Excerpt from a dataset:
----

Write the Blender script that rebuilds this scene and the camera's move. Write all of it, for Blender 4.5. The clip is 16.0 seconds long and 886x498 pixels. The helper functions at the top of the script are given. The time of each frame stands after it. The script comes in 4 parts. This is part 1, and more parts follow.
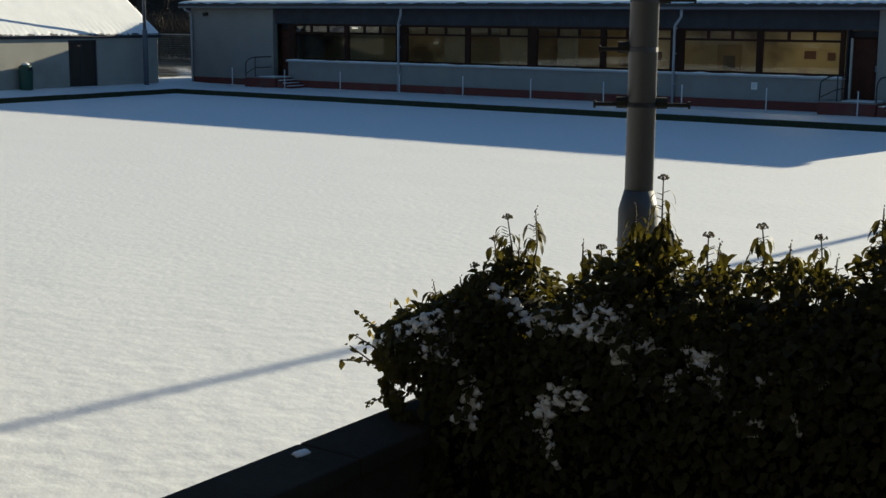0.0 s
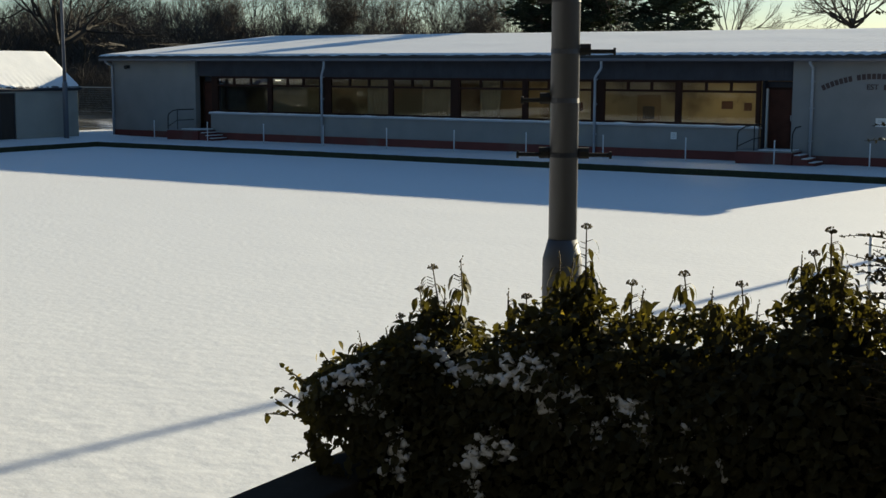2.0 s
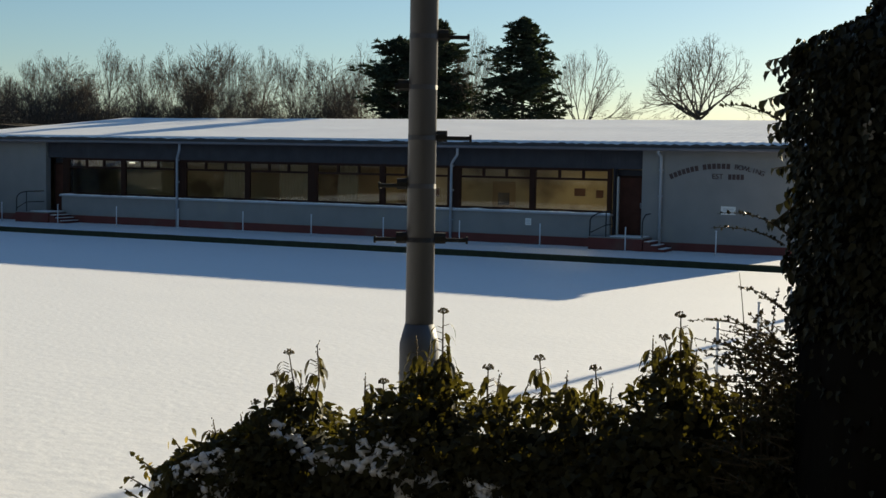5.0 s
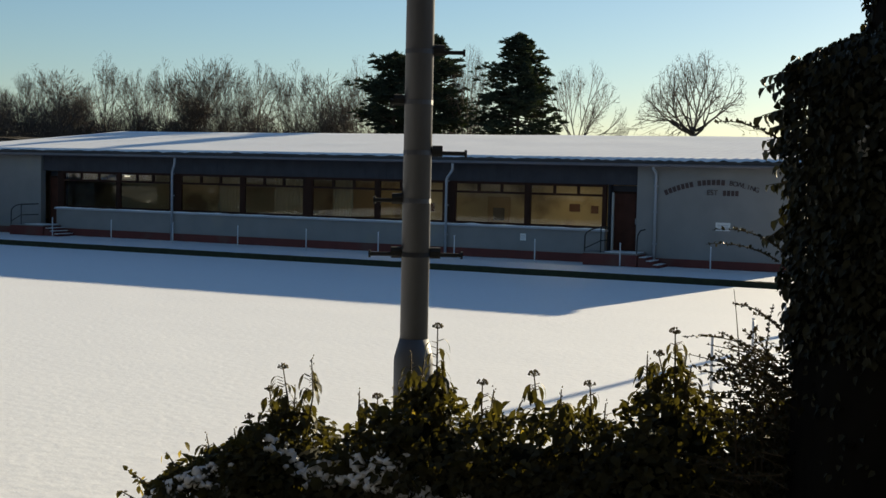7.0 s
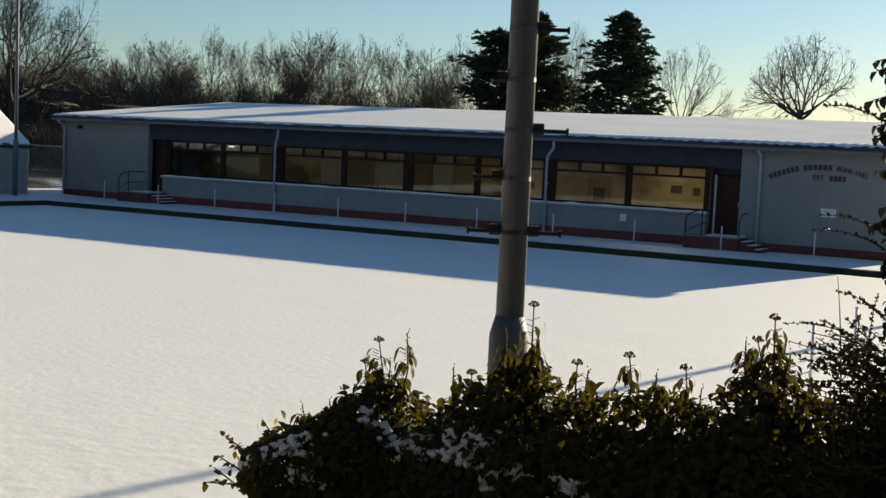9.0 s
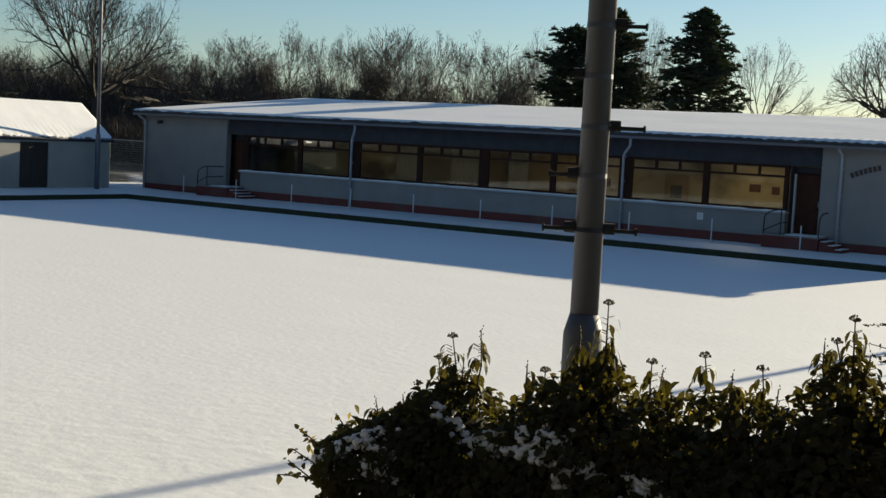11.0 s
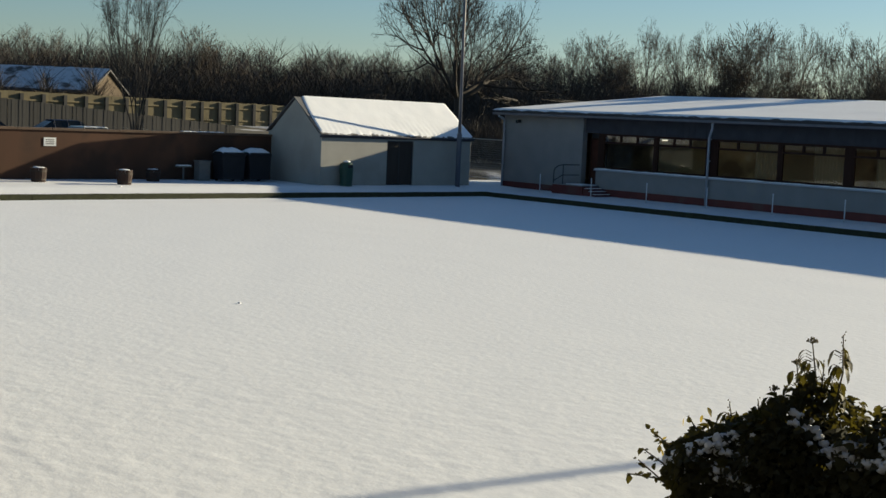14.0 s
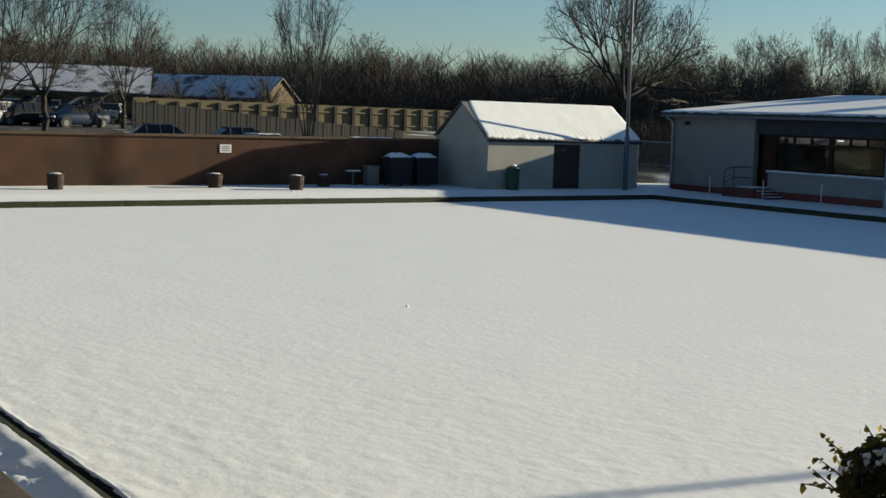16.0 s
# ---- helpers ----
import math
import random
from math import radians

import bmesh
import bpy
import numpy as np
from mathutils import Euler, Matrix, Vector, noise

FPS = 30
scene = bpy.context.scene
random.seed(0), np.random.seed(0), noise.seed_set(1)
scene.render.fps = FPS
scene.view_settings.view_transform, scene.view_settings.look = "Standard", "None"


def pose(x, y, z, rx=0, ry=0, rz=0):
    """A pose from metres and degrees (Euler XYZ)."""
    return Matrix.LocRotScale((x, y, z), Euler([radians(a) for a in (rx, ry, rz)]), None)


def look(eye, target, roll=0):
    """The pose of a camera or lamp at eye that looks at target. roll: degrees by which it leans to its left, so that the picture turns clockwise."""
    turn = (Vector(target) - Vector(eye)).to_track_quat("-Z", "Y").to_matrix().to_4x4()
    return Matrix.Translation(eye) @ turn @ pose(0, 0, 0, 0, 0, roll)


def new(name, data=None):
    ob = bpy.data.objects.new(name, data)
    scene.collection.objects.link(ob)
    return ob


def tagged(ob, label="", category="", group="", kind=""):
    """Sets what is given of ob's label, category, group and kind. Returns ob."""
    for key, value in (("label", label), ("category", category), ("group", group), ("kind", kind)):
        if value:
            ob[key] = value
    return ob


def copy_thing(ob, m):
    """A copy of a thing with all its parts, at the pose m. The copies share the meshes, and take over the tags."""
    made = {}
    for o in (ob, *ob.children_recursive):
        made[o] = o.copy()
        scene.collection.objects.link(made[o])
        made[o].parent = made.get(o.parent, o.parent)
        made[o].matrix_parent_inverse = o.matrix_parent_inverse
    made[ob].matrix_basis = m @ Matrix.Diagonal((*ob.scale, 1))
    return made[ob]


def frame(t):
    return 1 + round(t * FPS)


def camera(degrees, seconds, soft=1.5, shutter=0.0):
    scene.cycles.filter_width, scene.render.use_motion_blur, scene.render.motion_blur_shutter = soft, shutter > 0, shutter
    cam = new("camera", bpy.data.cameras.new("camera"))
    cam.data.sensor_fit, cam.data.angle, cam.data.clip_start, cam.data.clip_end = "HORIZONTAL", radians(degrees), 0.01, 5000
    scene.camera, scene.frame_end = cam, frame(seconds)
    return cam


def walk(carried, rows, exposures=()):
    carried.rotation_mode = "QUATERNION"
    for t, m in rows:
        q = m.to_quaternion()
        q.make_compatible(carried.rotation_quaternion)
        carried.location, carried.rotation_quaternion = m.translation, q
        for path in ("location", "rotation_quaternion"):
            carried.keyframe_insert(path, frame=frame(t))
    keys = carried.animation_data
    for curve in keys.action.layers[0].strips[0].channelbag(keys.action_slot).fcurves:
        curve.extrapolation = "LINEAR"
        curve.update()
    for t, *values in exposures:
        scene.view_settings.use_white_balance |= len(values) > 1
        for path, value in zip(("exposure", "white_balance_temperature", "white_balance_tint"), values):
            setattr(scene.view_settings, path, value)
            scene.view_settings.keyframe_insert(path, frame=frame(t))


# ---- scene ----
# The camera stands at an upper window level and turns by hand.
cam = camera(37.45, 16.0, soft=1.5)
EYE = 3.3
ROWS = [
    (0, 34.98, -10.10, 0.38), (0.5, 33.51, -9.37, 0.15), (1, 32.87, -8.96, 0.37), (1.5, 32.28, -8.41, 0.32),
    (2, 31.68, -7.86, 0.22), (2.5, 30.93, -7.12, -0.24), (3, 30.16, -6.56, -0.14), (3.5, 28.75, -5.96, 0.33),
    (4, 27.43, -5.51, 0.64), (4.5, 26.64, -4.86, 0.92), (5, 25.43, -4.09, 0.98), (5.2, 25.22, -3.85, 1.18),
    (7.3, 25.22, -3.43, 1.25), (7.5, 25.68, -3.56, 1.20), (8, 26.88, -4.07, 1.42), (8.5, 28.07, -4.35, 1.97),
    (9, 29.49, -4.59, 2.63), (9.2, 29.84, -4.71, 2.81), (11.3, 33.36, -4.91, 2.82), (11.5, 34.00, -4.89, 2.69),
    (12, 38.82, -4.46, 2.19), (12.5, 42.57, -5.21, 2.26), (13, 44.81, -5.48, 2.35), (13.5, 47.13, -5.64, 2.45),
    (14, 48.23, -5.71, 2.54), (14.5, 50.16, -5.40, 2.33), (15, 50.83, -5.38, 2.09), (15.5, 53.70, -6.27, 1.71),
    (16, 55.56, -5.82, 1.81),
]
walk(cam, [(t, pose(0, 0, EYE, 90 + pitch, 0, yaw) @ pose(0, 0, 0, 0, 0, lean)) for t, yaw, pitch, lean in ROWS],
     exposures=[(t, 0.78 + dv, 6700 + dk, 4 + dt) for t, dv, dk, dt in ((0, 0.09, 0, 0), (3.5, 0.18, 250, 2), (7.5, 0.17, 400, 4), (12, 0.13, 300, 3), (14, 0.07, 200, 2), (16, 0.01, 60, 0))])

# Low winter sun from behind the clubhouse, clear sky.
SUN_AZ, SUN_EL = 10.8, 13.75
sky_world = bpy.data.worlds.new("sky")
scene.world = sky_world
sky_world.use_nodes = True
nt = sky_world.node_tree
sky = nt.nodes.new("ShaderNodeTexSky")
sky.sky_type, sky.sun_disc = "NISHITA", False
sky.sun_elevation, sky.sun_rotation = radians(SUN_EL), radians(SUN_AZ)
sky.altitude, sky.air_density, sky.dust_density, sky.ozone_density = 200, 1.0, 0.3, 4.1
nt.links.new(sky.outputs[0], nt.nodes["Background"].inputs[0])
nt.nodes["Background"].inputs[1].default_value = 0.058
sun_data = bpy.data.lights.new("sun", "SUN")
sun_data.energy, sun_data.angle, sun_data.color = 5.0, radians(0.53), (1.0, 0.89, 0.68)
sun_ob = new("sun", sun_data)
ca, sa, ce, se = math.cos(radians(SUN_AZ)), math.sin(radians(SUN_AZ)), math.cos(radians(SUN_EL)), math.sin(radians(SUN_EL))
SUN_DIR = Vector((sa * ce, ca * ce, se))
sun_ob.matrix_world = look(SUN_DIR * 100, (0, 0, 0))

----

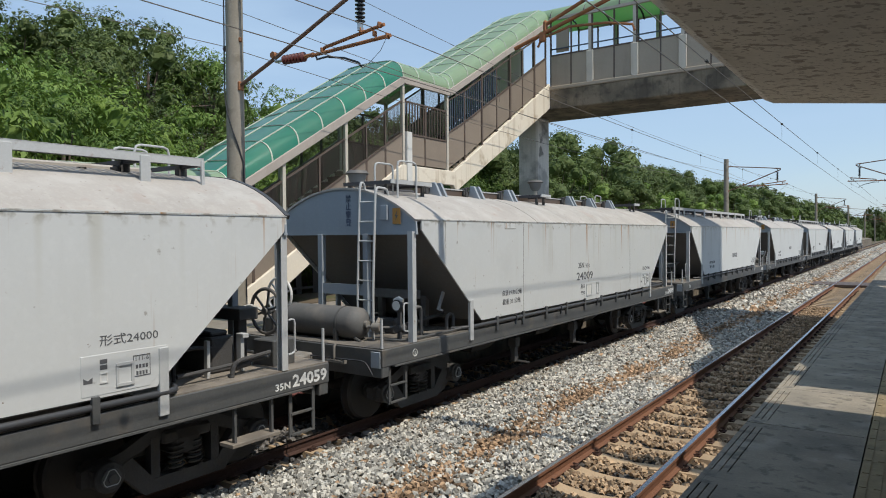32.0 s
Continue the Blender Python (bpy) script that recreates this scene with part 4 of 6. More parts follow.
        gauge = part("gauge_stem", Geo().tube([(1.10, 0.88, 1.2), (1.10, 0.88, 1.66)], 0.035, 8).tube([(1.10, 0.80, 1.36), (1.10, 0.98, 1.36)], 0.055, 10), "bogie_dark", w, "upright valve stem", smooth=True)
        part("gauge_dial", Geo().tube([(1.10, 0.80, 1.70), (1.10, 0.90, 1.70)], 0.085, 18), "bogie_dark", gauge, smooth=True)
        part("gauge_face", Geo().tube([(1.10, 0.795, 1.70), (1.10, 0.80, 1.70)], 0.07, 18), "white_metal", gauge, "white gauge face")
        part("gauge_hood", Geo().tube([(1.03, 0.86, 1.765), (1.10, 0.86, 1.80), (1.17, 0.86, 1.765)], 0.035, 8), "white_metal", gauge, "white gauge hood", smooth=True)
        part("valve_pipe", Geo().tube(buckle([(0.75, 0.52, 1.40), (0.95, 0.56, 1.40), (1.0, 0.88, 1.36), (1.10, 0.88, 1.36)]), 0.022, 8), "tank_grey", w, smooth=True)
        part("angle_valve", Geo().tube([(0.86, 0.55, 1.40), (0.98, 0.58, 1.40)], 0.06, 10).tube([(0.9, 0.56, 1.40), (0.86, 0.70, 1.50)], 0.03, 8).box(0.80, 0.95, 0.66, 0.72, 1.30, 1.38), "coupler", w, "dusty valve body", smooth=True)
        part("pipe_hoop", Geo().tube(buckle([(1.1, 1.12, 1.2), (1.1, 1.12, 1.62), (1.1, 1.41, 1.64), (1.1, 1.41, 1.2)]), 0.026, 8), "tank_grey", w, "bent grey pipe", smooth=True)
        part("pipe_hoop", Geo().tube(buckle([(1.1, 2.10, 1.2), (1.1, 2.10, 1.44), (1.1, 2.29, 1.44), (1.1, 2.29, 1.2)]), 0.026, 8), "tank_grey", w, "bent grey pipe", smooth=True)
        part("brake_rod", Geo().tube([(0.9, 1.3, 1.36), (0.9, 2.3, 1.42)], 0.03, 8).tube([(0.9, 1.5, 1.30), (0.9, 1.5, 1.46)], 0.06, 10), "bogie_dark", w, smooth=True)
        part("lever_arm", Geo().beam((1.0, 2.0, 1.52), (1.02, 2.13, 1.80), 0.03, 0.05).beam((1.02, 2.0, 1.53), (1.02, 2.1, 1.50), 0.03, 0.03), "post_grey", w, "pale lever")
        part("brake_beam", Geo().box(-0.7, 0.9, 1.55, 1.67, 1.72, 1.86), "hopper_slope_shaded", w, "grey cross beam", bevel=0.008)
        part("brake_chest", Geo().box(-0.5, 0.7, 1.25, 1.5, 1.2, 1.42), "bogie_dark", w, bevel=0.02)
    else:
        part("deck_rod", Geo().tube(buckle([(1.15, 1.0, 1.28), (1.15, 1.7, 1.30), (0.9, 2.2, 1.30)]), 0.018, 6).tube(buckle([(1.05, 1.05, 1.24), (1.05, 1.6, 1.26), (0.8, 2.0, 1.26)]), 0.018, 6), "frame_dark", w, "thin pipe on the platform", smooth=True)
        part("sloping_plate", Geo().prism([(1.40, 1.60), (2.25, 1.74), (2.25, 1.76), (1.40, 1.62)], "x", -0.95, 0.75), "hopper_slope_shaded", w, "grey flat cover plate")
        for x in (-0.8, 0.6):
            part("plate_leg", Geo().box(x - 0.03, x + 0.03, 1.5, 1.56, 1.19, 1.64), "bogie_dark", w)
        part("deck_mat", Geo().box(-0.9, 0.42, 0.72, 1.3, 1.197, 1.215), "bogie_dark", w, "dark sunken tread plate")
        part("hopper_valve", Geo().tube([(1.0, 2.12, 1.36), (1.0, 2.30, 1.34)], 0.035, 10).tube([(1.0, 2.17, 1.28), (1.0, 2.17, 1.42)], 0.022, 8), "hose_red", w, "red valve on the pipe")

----

Exercise brief: Copy out each line of the listing that holds "curve".

Task response:
    for curve in keys.action.layers[0].strips[0].channelbag(keys.action_slot).fcurves:
        curve.extrapolation = "LINEAR"
        curve.update()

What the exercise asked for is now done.